= Gil Simpson =

New Zealand businessman (born 1948)

Sir Gilbert Simpson (born 5 April 1948) is a New Zealand businessman and computer programmer.

==Early life==
Simpson was born in Christchurch, New Zealand, on 5 April 1948, and raised in the Waikato. He was educated at Christchurch Boys' High School, and in 1967 began his career as a computer programmer, at age 18.

==Career==
In 1969 he wrote the initial direct debit and direct credit applications which are in common use throughout the New Zealand banking industry today. By age 22 he was Head of Computer Programming at the Comalco aluminium smelter in Bluff, which at that time was the largest industrial project ever undertaken in New Zealand.

He returned to Christchurch around 1972, making it his home permanently. He lived in Jeddah, Saudi Arabia, working as a programmer for Caterpillar Inc. between 1976 and 1978, after which he returned to New Zealand to develop a new concept in computer programming through his creation of the fourth generation language LINC, New Zealand's most successful software export to date. He has resided in Christchurch ever since, where there is now a street named after him Sir Gil Simpson Drive.

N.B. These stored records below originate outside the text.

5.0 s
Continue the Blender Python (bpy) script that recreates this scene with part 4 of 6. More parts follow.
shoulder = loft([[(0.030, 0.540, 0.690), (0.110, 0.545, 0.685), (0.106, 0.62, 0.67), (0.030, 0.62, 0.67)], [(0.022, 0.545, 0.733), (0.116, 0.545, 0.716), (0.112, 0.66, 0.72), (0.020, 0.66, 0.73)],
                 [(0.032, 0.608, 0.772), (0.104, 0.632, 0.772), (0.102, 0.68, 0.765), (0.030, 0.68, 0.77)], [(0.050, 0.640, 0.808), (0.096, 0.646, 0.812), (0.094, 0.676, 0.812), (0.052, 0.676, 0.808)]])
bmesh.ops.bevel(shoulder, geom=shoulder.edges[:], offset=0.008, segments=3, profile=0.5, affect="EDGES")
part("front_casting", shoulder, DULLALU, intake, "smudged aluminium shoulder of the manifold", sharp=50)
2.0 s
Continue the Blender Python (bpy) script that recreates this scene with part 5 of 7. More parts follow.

Simpson is the founder of the Aoraki Corporation (later known as Jade Software Corporation), developers of the LINC 4GL and Jade programming language, who are also well known for their past sponsorship of Christchurch's Jade Stadium. More recently he founded Jolly Good Software Pty Ltd in 2006.

Simpson is recognised around the world as an advisor and speaker on Information Technology, particularly in the area of e-commerce.

In the 1989 local elections, Simpson stood in the Papanui ward of Christchurch City Council as part of the Christchurch Action ticket formed by Margaret Murray. He came fourth of six candidates in the ward that returned two councillors.

==Honours and awards==
In the 1986 Queen's Birthday Honours, Simpson was awarded the Queen's Service Medal for public services. In the 2000 New Year Honours, he was appointed a Knight Companion of the New Zealand Order of Merit, for services to information technology, commerce and the community. Later in 2000 Simpson received The New Zealand Computer Society's Supreme Award for the most outstanding contribution to computing in New Zealand in the 20th century. In 2005, he was inducted into the New Zealand Business Hall of Fame, an honour reserved for business leaders responsible for outstanding contributions to the nation. In 2008 Simpson received an NZX Flying Kiwi Award and joined the PricewaterhouseCoopers NZ Hi-Tech Hall of Fame. Simpson has also been a director on the board of the Reserve Bank of New Zealand.

His honours and awards include:
- An honorary doctorate from the University of Canterbury, D.Sc. (h.c.)
- Past presidency of the Royal Society of New Zealand, of which he is now an honorary member
- Chairman of the New Zealand government's E-Commerce Action Team
- Chair of the New Zealand E-Commerce Summit, 2000
- Chairman of the Christchurch City Mission
- Associate membership of the New Zealand Business Roundtable
- Fellow of the New Zealand Institute of Management, and past membership on the NZIM advisory board
- Fellow of the New Zealand Institute of Directors
- Honorary Fellow of the Institute of IT Professionals
- Founding patron of the Royal District Nursing Service, Australia
- Outstanding Contribution to Technology and Business in New Zealand, New Zealand CIO Awards

==Personal life==
Simpson is married to Joyce Adele, Lady Simpson, known as Joy Simpson. She has been active in community activities and fundraising since the 1970s, and has been described as one of the 50 most powerful people in Christchurch. In the 2016 New Year Honours, Lady Simpson was appointed a Companion of the New Zealand Order of Merit, for services to philanthropy.